At the same time, I've discovered an online community of exceptional individuals, who not only think outside the box, but throw the box aside and make a whole new one, just for the sake of doing it. They push the envelope, discuss and debate topics I never even knew existed, and share thoughts and beliefs from ways of life I had never even considered previously. This is Nurture.

Now, as far as the debate goes, Nature forms our body and shape, the vessel through which we experience the world. No doubt it is going to influence how we feel, act, and think throughout our life. Nurture is all around us, and we make the conscious choice to either let it shape us, or ignore it and be who Nature has made us. For some, that's a good thing--an extremely intelligent African American youth growing up in the ghetto will greatly benefit from Nature over Nurture, while a different youth of an average or below average intellect with access to libraries, internet, and education would definitely benefit greater by allowing Nurture to mold him, while letting Nature fall to the wayside.

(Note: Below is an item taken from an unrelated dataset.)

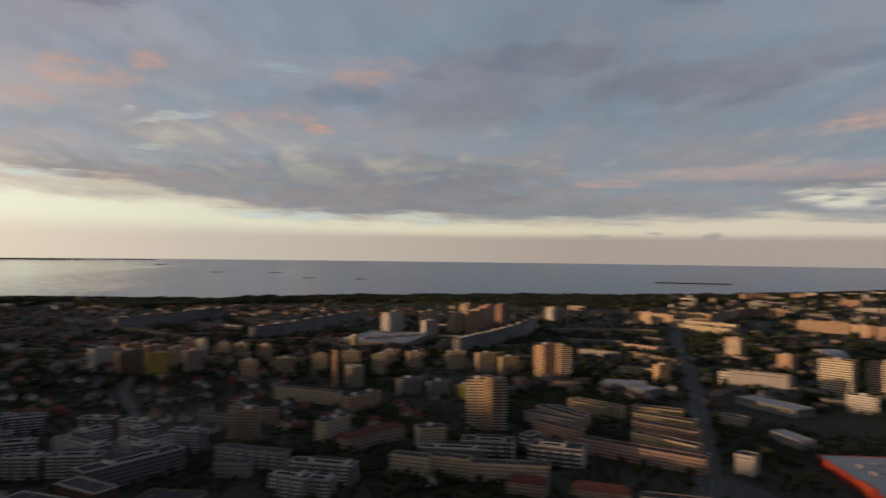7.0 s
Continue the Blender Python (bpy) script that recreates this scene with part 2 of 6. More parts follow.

I've chosen to open my mind to Nurture, in the hopes of rising above the 'default' setting Nature has given me and becoming something truly great, something that I and others can be proud of. It's a choice--an intense, personal choice--to allow Nature or Nurture to guide you through life. Whichever you allow into the driver's seat, just be sure your heart is in agreement, because at the end of the day, it's your life that's affected by it.